|
Texto Anterior | Próximo Texto | Índice
Elio Gaspari
Os companheiros compartilhavam as senhas
O banco de dados das despesas com cartões é sigiloso, mas o acesso aos computadores era uma bagunça
|
MUITO MAIS GRAVE do que meia
dúzia de despesas irresponsáveis feitas com os cartões corporativos da Viúva é a constatação de
que, na Casa Civil da Presidência da República, seis funcionários compartilhavam as mesmas senhas de acesso aos computadores que armazenavam um
banco de dados com informações sigilosas. Qualquer cidadão pensa três vezes
antes de contar a outra pessoa a senha do
seu cartão bancário. Isso num caso em
que o mau uso da senha exigiria também
a posse do cartão. No Palácio do Planalto,
onde há um Gabinete de Segurança Institucional, pago para proteger pessoas e
informações, comete-se a mais elementar das leviandades, tratando-se o acesso
a um banco de dados como se fosse o
portão da Casa de Mãe Joana.
A revelação do compartilhamento de
senhas veio dos repórteres Felipe Recondo e Fausto Macedo. De saída, essa
prática poderá impedir que a Polícia Federal identifique quem entrou no banco,
em que dia e a que horas. É difícil que esse obstáculo tenha sido criado propositalmente. Mais difícil é entender por que
o sigilo das senhas foi avacalhado. Em
média, um usuário da internet usa serviços que demandam o armazenamento
de 25 senhas. Rara é a pessoa que usa
uma só combinação para todos eles.
O descaso com o sigilo é coisa antiga.
Nos anos 90, os computadores da rede
da Receita Federal permitiam que uma
pessoa armazenasse sua senha num macro. Assim, em vez de digitar
793898Mkl34, bastava bater "Comand
F2" e a máquina fazia o serviço sozinha.
Se alguém visse o gênio digitando o macro, ganhava acesso à rede usando sua
identidade eletrônica. Em matéria de segurança, a preservação do cotidiano da
administração (inclusive do Planalto) vive-se na Idade da Pedra.
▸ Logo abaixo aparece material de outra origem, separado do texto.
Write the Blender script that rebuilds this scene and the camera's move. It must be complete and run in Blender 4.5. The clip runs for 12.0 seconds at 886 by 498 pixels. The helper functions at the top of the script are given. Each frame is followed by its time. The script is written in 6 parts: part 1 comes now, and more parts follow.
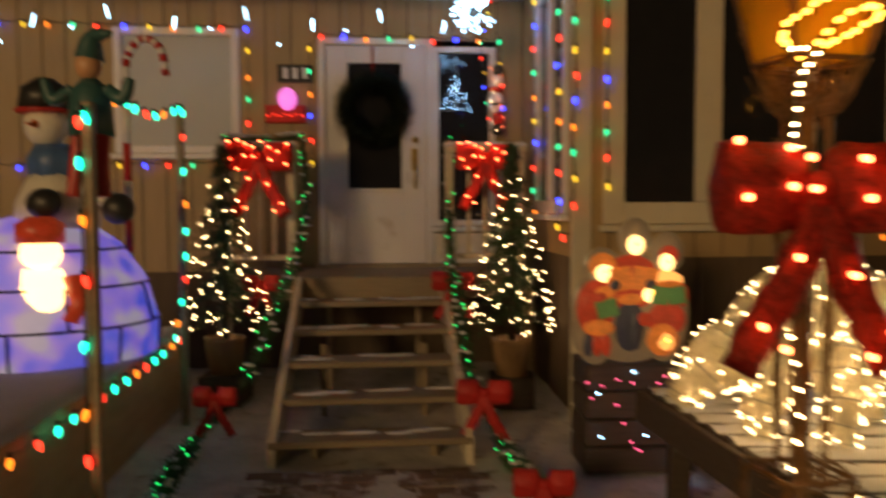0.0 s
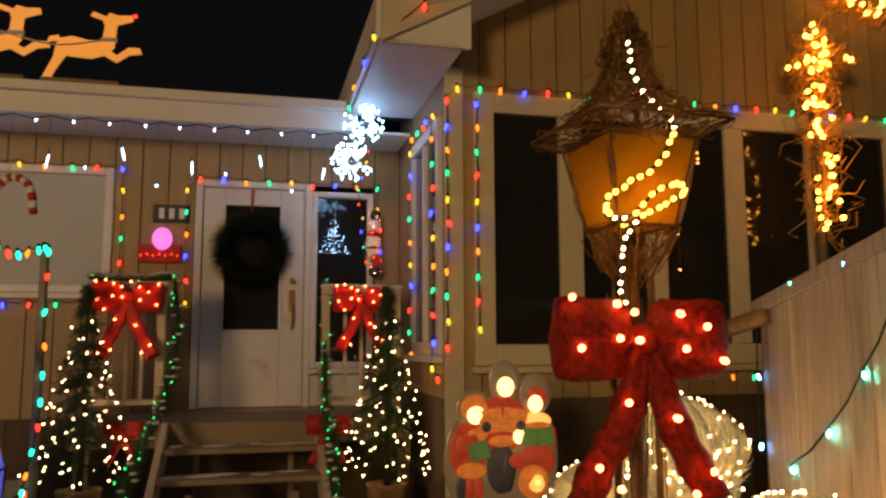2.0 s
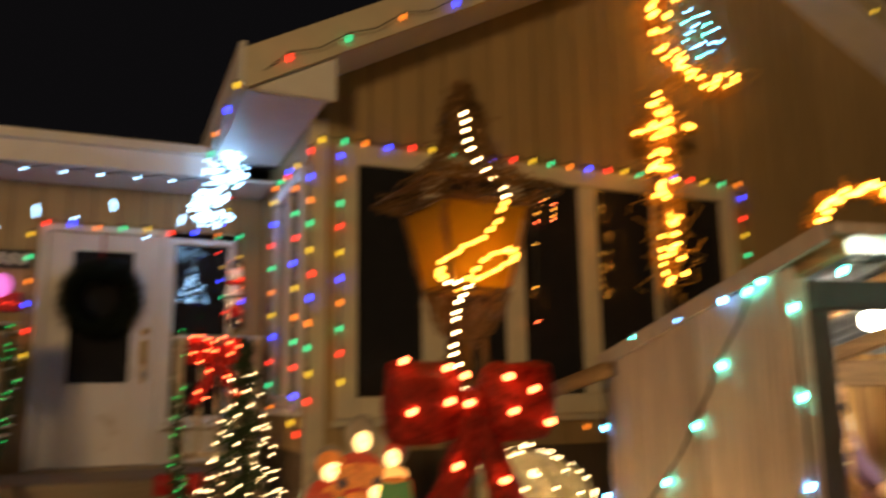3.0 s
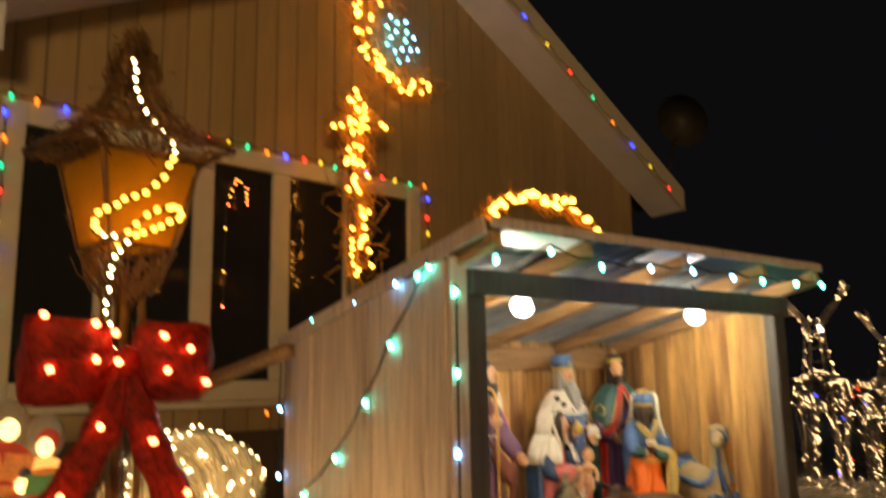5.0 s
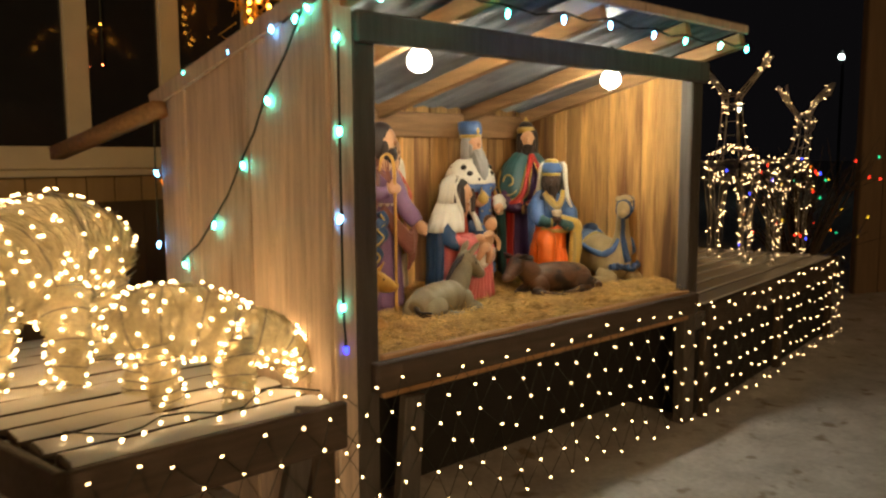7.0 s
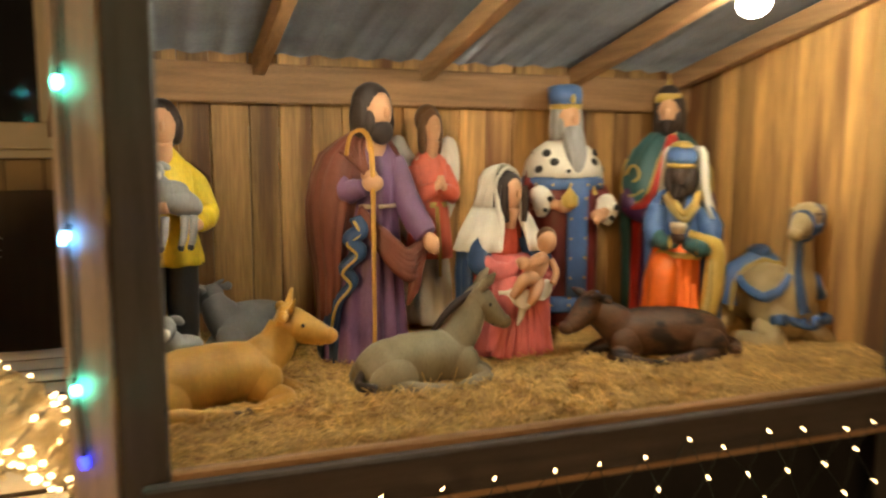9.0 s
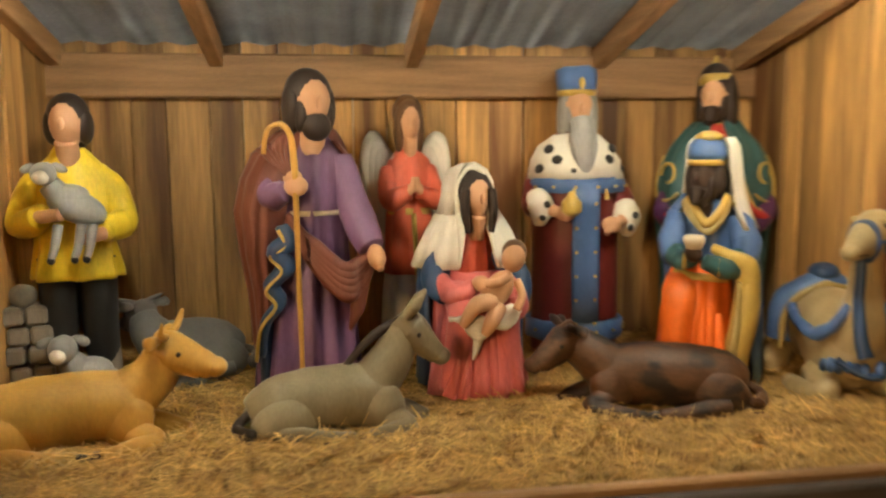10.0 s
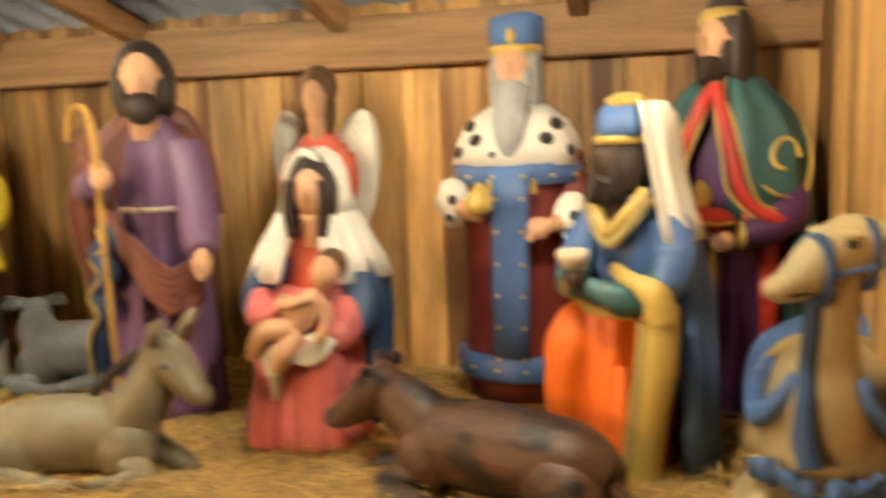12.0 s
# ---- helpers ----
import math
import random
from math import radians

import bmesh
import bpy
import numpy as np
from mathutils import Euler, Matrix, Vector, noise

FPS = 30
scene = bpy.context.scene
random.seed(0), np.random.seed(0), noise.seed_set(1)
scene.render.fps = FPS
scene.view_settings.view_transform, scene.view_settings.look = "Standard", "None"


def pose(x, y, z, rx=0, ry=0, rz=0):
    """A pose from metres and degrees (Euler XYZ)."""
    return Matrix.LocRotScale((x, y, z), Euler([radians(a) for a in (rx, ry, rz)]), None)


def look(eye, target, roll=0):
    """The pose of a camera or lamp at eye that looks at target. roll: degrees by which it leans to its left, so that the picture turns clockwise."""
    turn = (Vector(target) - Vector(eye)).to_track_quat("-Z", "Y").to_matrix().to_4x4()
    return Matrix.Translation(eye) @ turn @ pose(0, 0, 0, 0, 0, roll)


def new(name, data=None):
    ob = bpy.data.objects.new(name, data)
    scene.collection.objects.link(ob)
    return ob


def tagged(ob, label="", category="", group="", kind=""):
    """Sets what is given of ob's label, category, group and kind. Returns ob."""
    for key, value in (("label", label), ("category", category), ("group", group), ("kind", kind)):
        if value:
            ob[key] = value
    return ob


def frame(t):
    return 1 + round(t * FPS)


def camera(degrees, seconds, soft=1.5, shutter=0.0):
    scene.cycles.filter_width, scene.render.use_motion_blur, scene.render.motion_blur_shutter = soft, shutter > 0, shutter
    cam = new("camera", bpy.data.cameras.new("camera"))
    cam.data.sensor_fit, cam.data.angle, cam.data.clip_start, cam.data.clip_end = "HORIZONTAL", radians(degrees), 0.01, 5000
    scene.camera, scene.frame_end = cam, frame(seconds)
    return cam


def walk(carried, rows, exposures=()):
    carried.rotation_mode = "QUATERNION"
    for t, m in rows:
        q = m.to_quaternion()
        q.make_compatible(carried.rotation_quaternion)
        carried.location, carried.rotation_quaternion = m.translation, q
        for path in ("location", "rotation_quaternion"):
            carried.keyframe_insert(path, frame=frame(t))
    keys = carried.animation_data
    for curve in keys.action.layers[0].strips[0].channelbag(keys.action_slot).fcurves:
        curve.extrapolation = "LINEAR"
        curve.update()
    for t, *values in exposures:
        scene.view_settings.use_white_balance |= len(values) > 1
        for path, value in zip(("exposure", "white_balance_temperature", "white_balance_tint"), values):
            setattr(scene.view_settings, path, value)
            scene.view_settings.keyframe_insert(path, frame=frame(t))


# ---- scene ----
cam = camera(58.5, 12.0, soft=2.3, shutter=1.0)
PATH = [
    (0, (0.287, 0.219, 1.457), (0.198, 2.214, 1.349), -0.2),
    (0.5, (0.31, 0.123, 1.454), (0.406, 2.114, 1.288), 0.7),
    (1, (0.33, 0.124, 1.459), (0.523, 2.106, 1.271), 0.2),
    (1.5, (0.324, 0.133, 1.463), (0.492, 2.123, 1.578), -0.4),
    (2, (0.322, 0.128, 1.474), (0.531, 2.102, 1.716), -0.2),
    (2.5, (0.338, 0.116, 1.482), (0.613, 2.078, 1.756), -0.2),
    (3, (0.384, 0.103, 1.5), (0.908, 2.0, 1.858), -0.8),
    (3.5, (0.418, 0.095, 1.516), (1.211, 1.872, 1.976), -1.2),
    (3.7, (0.425, 0.09, 1.518), (1.295, 1.826, 1.994), -1.2),
    (5.3, (0.426, 0.061, 1.426), (1.671, 1.608, 1.659), -1.0),
    (5.5, (0.435, 0.065, 1.422), (1.697, 1.61, 1.552), -1.0),
    (6, (0.478, 0.087, 1.395), (1.783, 1.603, 1.375), -1.3),
    (6.5, (0.596, 0.11, 1.394), (1.937, 1.584, 1.227), -0.2),
    (7, (0.728, 0.211, 1.378), (2.066, 1.681, 1.154), -0.3),
    (7.2, (0.829, 0.286, 1.359), (2.159, 1.767, 1.161), -0.6),
    (8.8, (2.143, 0.675, 1.354), (3.023, 2.458, 1.13), -0.4),
    (9, (2.335, 0.719, 1.36), (3.027, 2.578, 1.102), 0.3),
    (9.5, (2.679, 0.83, 1.334), (3.255, 2.73, 1.091), -0.3),
    (10, (3.031, 0.967, 1.338), (3.318, 2.931, 1.089), -0.5),
    (10.5, (3.323, 1.077, 1.344), (3.358, 3.059, 1.08), 0.2),
    (11, (3.537, 1.23, 1.341), (3.411, 3.211, 1.091), -0.7),
    (11.5, (3.81, 1.374, 1.344), (3.423, 3.318, 1.079), -1.4),
    (12, (4.073, 1.504, 1.307), (3.595, 3.427, 1.036), -1.9),
]
walk(cam, [(t, look(eye, target, roll)) for t, eye, target, roll in PATH],
     [(0.0, 0.1), (3.7, 0.15), (5.5, 0.18), (7.0, -0.04), (9.0, 0.04), (10.0, 0.1), (10.7, 0.26), (12.0, 0.66)])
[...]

A comissária Dilma Rousseff ironizou
o vazamento de dados sob sua custódia
lembrando a figura do "espião com crachá". Melhor que isso, só computadores
com informações sigilosas, protegidos
por senhas inócuas.
O SUPREMO TRIBUNAL REPROVOU A OAB-SP
Ficou mal na fotografia a
seccional paulista da Ordem
dos Advogados do Brasil,
aquela cujo presidente, Luiz
Flávio Borges D'Urso, co-patrocinou o movimento "Cansei". O Supremo Tribunal Federal decidiu, pela unanimidade dos presentes, que os desembargadores do Tribunal
de Justiça de São Paulo fizeram o certo ao devolver dois
nomes de uma lista sêxtupla
para o preenchimento de uma
vaga na Corte. A OAB-SP
achava que sua lista não podia
ser tocada. Afinal, segundo
D'Urso, era necessário "fazer
respeitar a advocacia paulista".
Era uma causa difícil, pois
um dos candidatos oferecidos
pela Ordem havia sido reprovado dez vezes em concursos
para juiz. Traduzindo: um cidadão que não consegue passar nos concursos para juiz
pode ser desembargador, desde que tenha o patrocínio da
OAB. O outro candidato da
Ordem respondia a processo
criminal. A decisão do Supremo Tribunal respeitou a advocacia brasileira.
Um péssimo caso para a
história de uma instituição
que já foi presidida por gente
do tamanho de Raymundo
Faoro e Seabra Fagundes. De
qualquer maneira, o atual
presidente da Ordem Federal,
Cezar Britto, sempre poderá
dizer que tudo não passa de
um "episódio burlesco".
Faoro é que fazia o certo.
Quando sopravam que ele seria convidado para um cargo
(ministro ou até vice-presidente), respondia: "Só aceito
a Embaixada do Brasil em
Haia, desde que seja vitalícia e
hereditária".
COTA SETECENTISTA
Contribuição para a bibliografia da história das políticas
de ações afirmativas no preenchimento de vagas em instituições de ensino brasileiras:
É possível que se possa identificar a primeira proposta de
criação de um sistema de cotas
escolares com base em critérios
de raça, antes mesmo que o
Brasil tivesse universidade.
Em 1796, preocupado com a
quantidade de negros e mulatos libertos que andavam pelas
ruas do Rio de Janeiro, o vice-rei Marquês do Lavradio propôs à Corte que eles fossem todos cadastrados e remetidos a
casas de correção, onde aprenderiam uma profissão. Somavam 20% da população da cidade.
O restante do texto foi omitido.